Dataset items
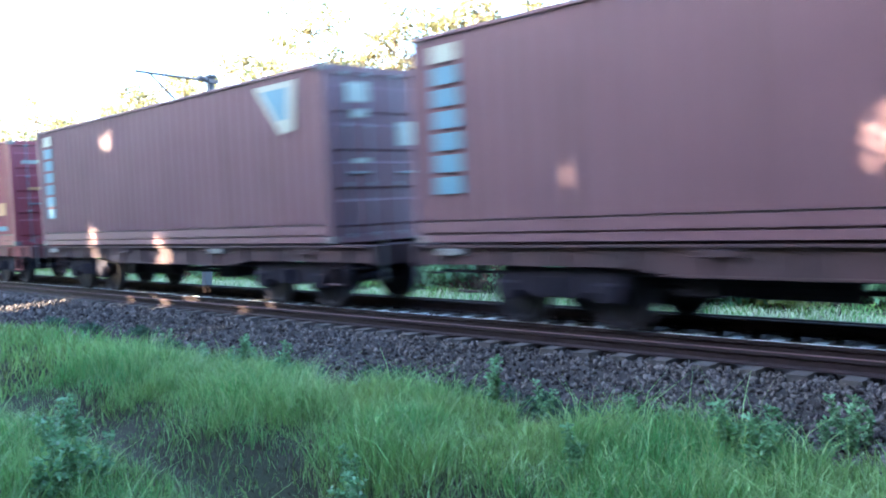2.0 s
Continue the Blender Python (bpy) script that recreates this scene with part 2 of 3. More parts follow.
def build_ground():
    def axis_marks(lo, hi, inner0, inner1, step, grow=1.35):
        marks, p, s = list(np.arange(inner0, inner1, step)), inner1, step
        while p < hi:
            marks.append(p)
            s *= grow
            p += s
        marks.append(hi)
        p, s = inner0, step
        while p > lo:
            s *= grow
            p -= s
            marks.insert(0, max(p, lo))
        return marks
    xs, ys = axis_marks(-2500, 2500, -30, 8, 0.35), axis_marks(-2500, 2500, -12, 14, 0.3)
    verts = [(x, y, ground_z(x, y)) for y in ys for x in xs]
    w = len(xs)
    faces = [(j * w + i, j * w + i + 1, (j + 1) * w + i + 1, (j + 1) * w + i) for j in range(len(ys) - 1) for i in range(w - 1)]
    ob = new("ground", raw_mesh("ground", verts, faces, SOIL))
    ob.data.polygons.foreach_set("use_smooth", [True] * len(faces))
    tagged(ob, "grassy verge of green turf and dark soil beside the line", "ground", kind="structure")


def bed_z(y):
    """Top of the ballast across the line."""
    marks = [(-3.7, -0.72), (-3.2, -0.60), (-1.80, -0.325), (-1.45, -0.270), (-1.15, -0.250), (-0.95, -0.240), (-0.6, -0.235), (1.3, -0.085), (1.75, -0.08), (3.3, -0.42), (3.6, -0.50)]
    return float(np.interp(y, [m[0] for m in marks], [m[1] for m in marks]))


def build_bed():
    ys = np.linspace(-3.7, 3.6, 60)
    xs = np.concatenate([np.linspace(-400, -40, 60), np.arange(-39.5, 8, 0.25), np.linspace(9, 300, 40)])
    verts = [(x, y, bed_z(y) - 0.03 + 0.03 * noise.noise((x * 3, y * 3, 2))) for y in ys for x in xs]
    w = len(xs)
    faces = [(j * w + i, j * w + i + 1, (j + 1) * w + i + 1, (j + 1) * w + i) for j in range(len(ys) - 1) for i in range(w - 1)]
    ob = new("ballast_bed", raw_mesh("ballast_bed", verts, faces, BED))
    return tagged(ob, "dark grey crushed stone ballast bed under the railway track", "ballast", kind="structure")


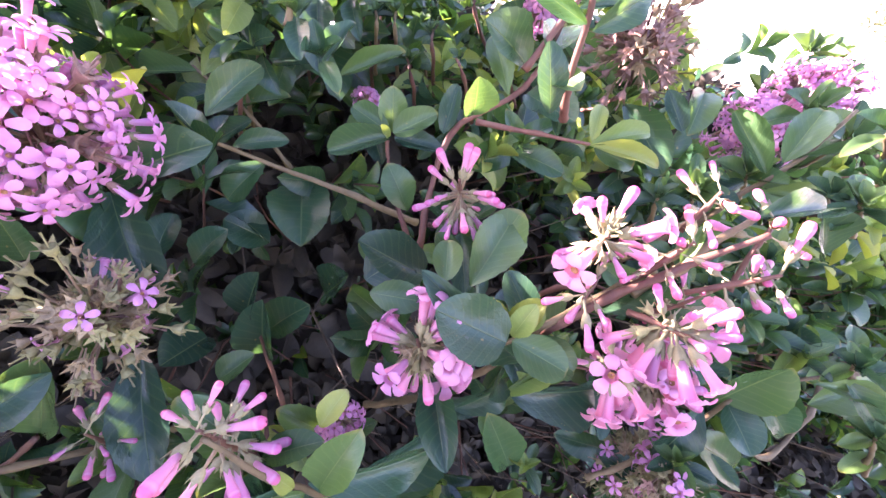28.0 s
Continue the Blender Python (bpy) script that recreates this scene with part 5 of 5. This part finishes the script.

**WHAT THE TASK REQUIRES:**
Quote the full listing above word for word; exclude every picture from the copy.

**COMPLETE ANSWER:**
2.0 s
Continue the Blender Python (bpy) script that recreates this scene with part 2 of 3. More parts follow.
def build_ground():
    def axis_marks(lo, hi, inner0, inner1, step, grow=1.35):
        marks, p, s = list(np.arange(inner0, inner1, step)), inner1, step
        while p < hi:
            marks.append(p)
            s *= grow
            p += s
        marks.append(hi)
        p, s = inner0, step
        while p > lo:
            s *= grow
            p -= s
            marks.insert(0, max(p, lo))
        return marks
    xs, ys = axis_marks(-2500, 2500, -30, 8, 0.35), axis_marks(-2500, 2500, -12, 14, 0.3)
    verts = [(x, y, ground_z(x, y)) for y in ys for x in xs]
    w = len(xs)
    faces = [(j * w + i, j * w + i + 1, (j + 1) * w + i + 1, (j + 1) * w + i) for j in range(len(ys) - 1) for i in range(w - 1)]
    ob = new("ground", raw_mesh("ground", verts, faces, SOIL))
    ob.data.polygons.foreach_set("use_smooth", [True] * len(faces))
    tagged(ob, "grassy verge of green turf and dark soil beside the line", "ground", kind="structure")


def bed_z(y):
    """Top of the ballast across the line."""
    marks = [(-3.7, -0.72), (-3.2, -0.60), (-1.80, -0.325), (-1.45, -0.270), (-1.15, -0.250), (-0.95, -0.240), (-0.6, -0.235), (1.3, -0.085), (1.75, -0.08), (3.3, -0.42), (3.6, -0.50)]
    return float(np.interp(y, [m[0] for m in marks], [m[1] for m in marks]))


def build_bed():
    ys = np.linspace(-3.7, 3.6, 60)
    xs = np.concatenate([np.linspace(-400, -40, 60), np.arange(-39.5, 8, 0.25), np.linspace(9, 300, 40)])
    verts = [(x, y, bed_z(y) - 0.03 + 0.03 * noise.noise((x * 3, y * 3, 2))) for y in ys for x in xs]
    w = len(xs)
    faces = [(j * w + i, j * w + i + 1, (j + 1) * w + i + 1, (j + 1) * w + i) for j in range(len(ys) - 1) for i in range(w - 1)]
    ob = new("ballast_bed", raw_mesh("ballast_bed", verts, faces, BED))
    return tagged(ob, "dark grey crushed stone ballast bed under the railway track", "ballast", kind="structure")


28.0 s
Continue the Blender Python (bpy) script that recreates this scene with part 5 of 5. This part finishes the script.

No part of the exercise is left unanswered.